§ WHAT IS NEEDED
Take the lines of the data below from the very first through the line containing "return Vector((x0 - LEAN" and output them exactly, pictures excluded.

§ DATASET SECTION
_ _ _ _

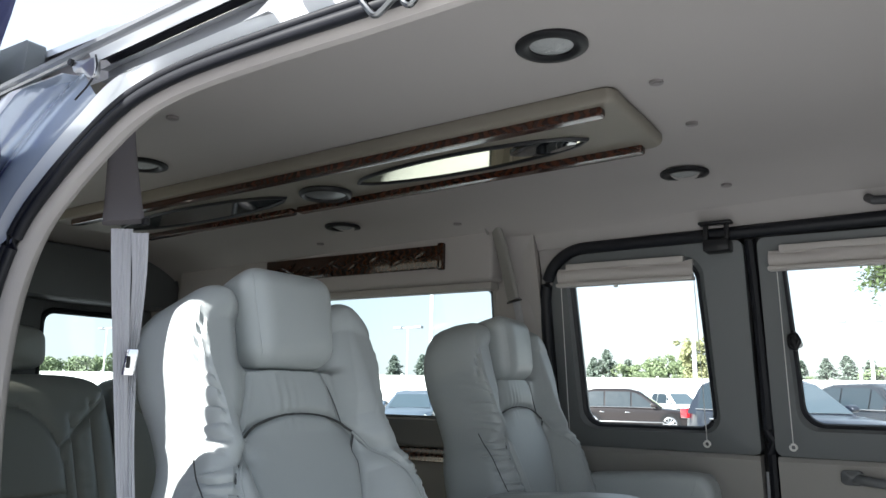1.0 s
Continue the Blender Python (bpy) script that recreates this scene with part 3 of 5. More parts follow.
def back_point(y, z, d, x0=-0.16):
    """On the seat back: y across, z height, d forward of its rear plane."""
    n = Vector((1, 0, LEAN)).normalized()
    return Vector((x0 - LEAN * (z - 0.44), y, z)) + n * (d - 0.205)


def slits(u, v, places, width, depth):
    """Sharp pleats across a strip at uneven places, each fading along v."""
    g = np.zeros_like(u)
    for k, c in enumerate(places):
        d = u - c - 0.0035 * np.sin(v * 55 + k * 1.7)
        w = width * (0.75 + 0.5 * ((k * 37) % 11) / 11)
        g = np.maximum(g, depth * (0.5 + 0.5 * ((k * 53) % 13) / 13) * np.exp(-np.abs(d / w) ** 1.4))
    return g


def build_chair():
    chair = thing("captain_chair", "grey leather captain's chair on a beige pedestal", "seat", "captain's chairs")
    rng = random.Random(3)
    # backrest: shoulders, slight neck, wide bolsters
    right = [(0.0, 0.25), (0.11, 0.25), (0.180, 0.27), (0.204, 0.36), (0.232, 0.46), (0.254, 0.58), (0.256, 0.67), (0.240, 0.765), (0.208, 0.835), (0.205, 0.90), (0.216, 0.97), (0.205, 1.035), (0.155, 1.068), (0.10, 1.05), (0.05, 1.03)]
    out = smooth_outline(right + [(0.0, 1.025)] + mirror(right[:0:-1]), 1000)
    side = [(0.130, 0.840), (0.129, 0.79), (0.108, 0.72), (0.085, 0.665), (0.062, 0.618), (0.078, 0.565), (0.10, 0.48)]
    arch = [(-0.130, 0.838), (-0.10, 0.857), (-0.05, 0.869), (0, 0.872), (0.05, 0.868), (0.10, 0.856), (0.130, 0.840)]
    bol = [(0.130, 0.840), (0.152, 0.814), (0.184, 0.766), (0.205, 0.73), (0.214, 0.69), (0.215, 0.63), (0.205, 0.585), (0.181, 0.546), (0.155, 0.49)]
    bol_near = [(-0.130, 0.838), (-0.160, 0.808), (-0.196, 0.783), (-0.206, 0.748), (-0.198, 0.703), (-0.188, 0.657), (-0.178, 0.61), (-0.165, 0.56), (-0.15, 0.50)]
    gap = [(0.130, 0.812), (0.165, 0.806), (0.200, 0.800), (0.225, 0.796)]
    neck = [(0.106, 0.852), (0.096, 0.876), (0.080, 0.908), (0.056, 0.940)]
    neck_near = [(-0.128, 0.848), (-0.120, 0.885), (-0.108, 0.930)]
    lum = [(-0.062, 0.618), (-0.03, 0.609), (0, 0.607), (0.03, 0.609), (0.062, 0.618)]
    lines = [fine_line(q) for q in [side, mirror(side), arch, bol, bol_near, lum, neck, neck_near]]
    seams = groove_map(lines, 0.0045, 0.009)
    waist = groove_map([gap, mirror(gap)], 0.016, 0.012)
    far_seam, near_seam = np.array(bol[::-1]), np.array(bol_near[::-1])
    folds_b = [0.46 + 0.0165 * k + rng.uniform(-0.006, 0.006) for k in range(22)]
    folds_s = [0.815 + 0.024 * k + rng.uniform(-0.006, 0.006) for k in range(8)]

    def relief(p, h):
        """Ruched strip from the bolster seam round to the flank, and folds beside the shoulder seam."""
        y, z = np.abs(p[:, 0]), p[:, 1]
        lo = np.where(p[:, 0] > 0, np.interp(z, far_seam[:, 1], far_seam[:, 0], left=9, right=9), np.interp(z, near_seam[:, 1], -near_seam[:, 0], left=9, right=9))
        end = np.interp(z, (0.50, 0.58, 0.643, 0.689, 0.746, 0.79), (0.20, 0.20, 0.191, 0.177, 0.16, 0.12))
        strip = np.clip((y - lo) / 0.005, 0, 1) * np.clip((h - end) / 0.005, 0, 1) * np.clip((z - 0.47) / 0.02, 0, 1) * np.clip((0.80 - z) / 0.01, 0, 1)
        g = strip * (slits(z - 0.12 * (0.205 - h), h, folds_b, 0.0030, 0.0105) * np.where(p[:, 0] > 0, 0.6, 1.0) - 0.0035 + 0.0012 * np.sin(z * 300 + 2.2 * np.sin(z * 47) + 60 * h))
        sh = np.clip((y - 0.172) / 0.02, 0, 1) * np.clip((h - 0.10) / 0.03, 0, 1) * np.clip((z - 0.805) / 0.02, 0, 1) * np.clip((0.97 - z) / 0.06, 0, 1) * np.clip((0.188 - h) / 0.006, 0, 1)
        g = g + sh * slits(z + 0.35 * (h - 0.17), h, folds_s, 0.0055, 0.0125)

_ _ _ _

§ WRITTEN SOLUTION
1.0 s
Continue the Blender Python (bpy) script that recreates this scene with part 3 of 5. More parts follow.
def back_point(y, z, d, x0=-0.16):
    """On the seat back: y across, z height, d forward of its rear plane."""
    n = Vector((1, 0, LEAN)).normalized()
    return Vector((x0 - LEAN * (z - 0.44), y, z)) + n * (d - 0.205)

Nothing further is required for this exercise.